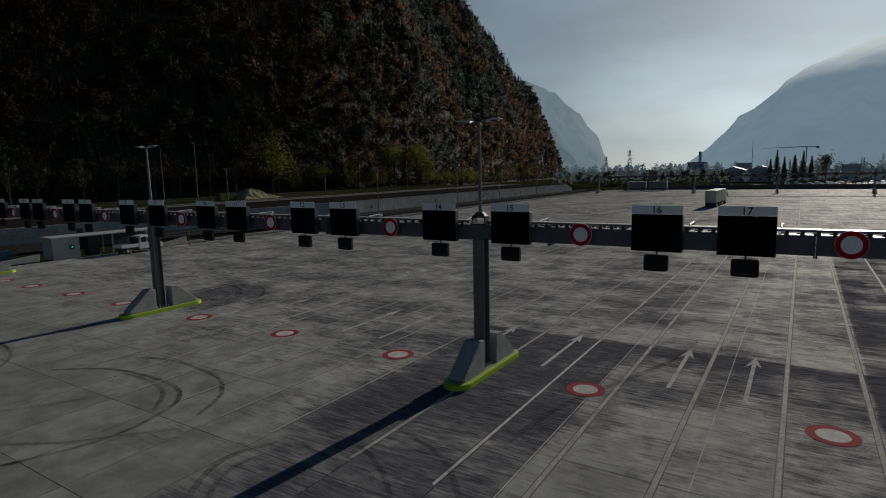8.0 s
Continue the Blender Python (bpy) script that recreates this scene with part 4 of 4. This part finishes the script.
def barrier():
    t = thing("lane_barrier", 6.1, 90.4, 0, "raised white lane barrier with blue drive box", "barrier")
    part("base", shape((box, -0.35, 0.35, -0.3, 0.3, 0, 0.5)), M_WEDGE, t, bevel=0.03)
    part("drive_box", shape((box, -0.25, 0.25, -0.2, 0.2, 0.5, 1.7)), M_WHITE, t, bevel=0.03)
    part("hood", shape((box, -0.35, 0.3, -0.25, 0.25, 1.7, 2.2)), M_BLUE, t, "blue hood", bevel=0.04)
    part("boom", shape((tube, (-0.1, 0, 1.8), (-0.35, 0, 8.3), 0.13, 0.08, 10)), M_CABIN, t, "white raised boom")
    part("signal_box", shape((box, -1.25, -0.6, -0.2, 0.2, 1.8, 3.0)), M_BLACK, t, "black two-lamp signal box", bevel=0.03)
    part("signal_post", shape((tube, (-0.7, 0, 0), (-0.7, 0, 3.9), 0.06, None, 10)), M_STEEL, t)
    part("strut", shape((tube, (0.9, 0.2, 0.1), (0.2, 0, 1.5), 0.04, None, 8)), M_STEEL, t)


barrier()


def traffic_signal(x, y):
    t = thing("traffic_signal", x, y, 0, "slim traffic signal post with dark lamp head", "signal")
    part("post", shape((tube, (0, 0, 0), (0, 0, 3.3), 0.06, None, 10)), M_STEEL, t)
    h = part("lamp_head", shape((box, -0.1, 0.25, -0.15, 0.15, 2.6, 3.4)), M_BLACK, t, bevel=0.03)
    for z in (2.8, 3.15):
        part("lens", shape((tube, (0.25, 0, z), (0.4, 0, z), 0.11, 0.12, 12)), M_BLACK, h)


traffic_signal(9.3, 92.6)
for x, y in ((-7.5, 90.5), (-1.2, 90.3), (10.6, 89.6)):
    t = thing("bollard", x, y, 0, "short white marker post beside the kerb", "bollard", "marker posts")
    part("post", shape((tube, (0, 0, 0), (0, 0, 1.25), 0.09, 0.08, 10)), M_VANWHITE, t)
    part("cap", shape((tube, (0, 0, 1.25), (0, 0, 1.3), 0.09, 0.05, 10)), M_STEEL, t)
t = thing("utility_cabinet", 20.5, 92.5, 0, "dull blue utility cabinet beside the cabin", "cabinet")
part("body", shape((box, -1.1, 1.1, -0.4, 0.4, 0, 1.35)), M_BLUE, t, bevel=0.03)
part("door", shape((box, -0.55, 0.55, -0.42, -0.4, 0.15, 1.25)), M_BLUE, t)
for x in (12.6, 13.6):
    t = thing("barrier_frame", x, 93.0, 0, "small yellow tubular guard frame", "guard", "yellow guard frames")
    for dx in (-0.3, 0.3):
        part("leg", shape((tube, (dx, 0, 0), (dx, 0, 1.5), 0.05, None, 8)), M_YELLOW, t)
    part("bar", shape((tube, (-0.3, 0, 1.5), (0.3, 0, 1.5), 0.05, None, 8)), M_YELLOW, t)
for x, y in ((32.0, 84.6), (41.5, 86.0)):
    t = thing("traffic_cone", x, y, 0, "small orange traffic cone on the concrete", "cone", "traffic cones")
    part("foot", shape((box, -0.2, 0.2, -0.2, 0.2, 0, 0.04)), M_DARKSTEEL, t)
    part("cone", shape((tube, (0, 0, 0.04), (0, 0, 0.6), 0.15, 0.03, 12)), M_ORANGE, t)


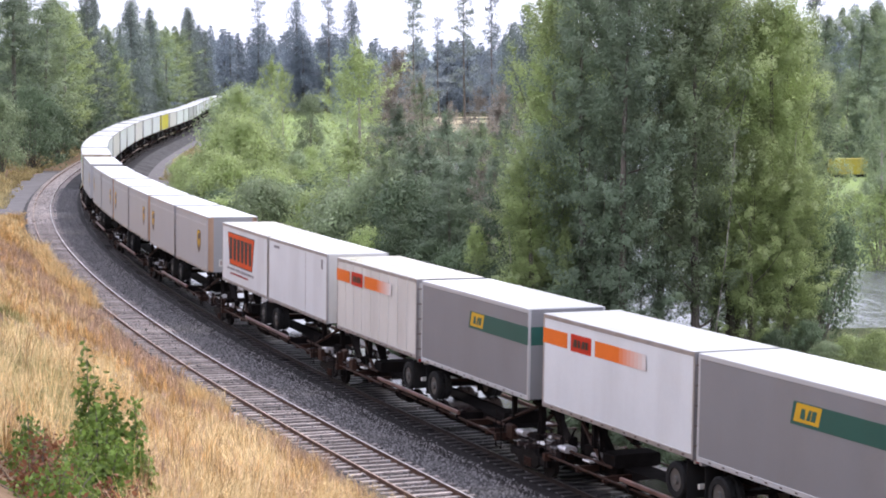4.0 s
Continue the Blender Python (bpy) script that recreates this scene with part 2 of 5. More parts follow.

********

▸ **Exercise description**: Select and copy each line from the data that includes the word "scene".

▸ **The result**:
Continue the Blender Python (bpy) script that recreates this scene with part 4 of 4. This part finishes the script.
Continue the Blender Python (bpy) script that recreates this scene with part 2 of 5. More parts follow.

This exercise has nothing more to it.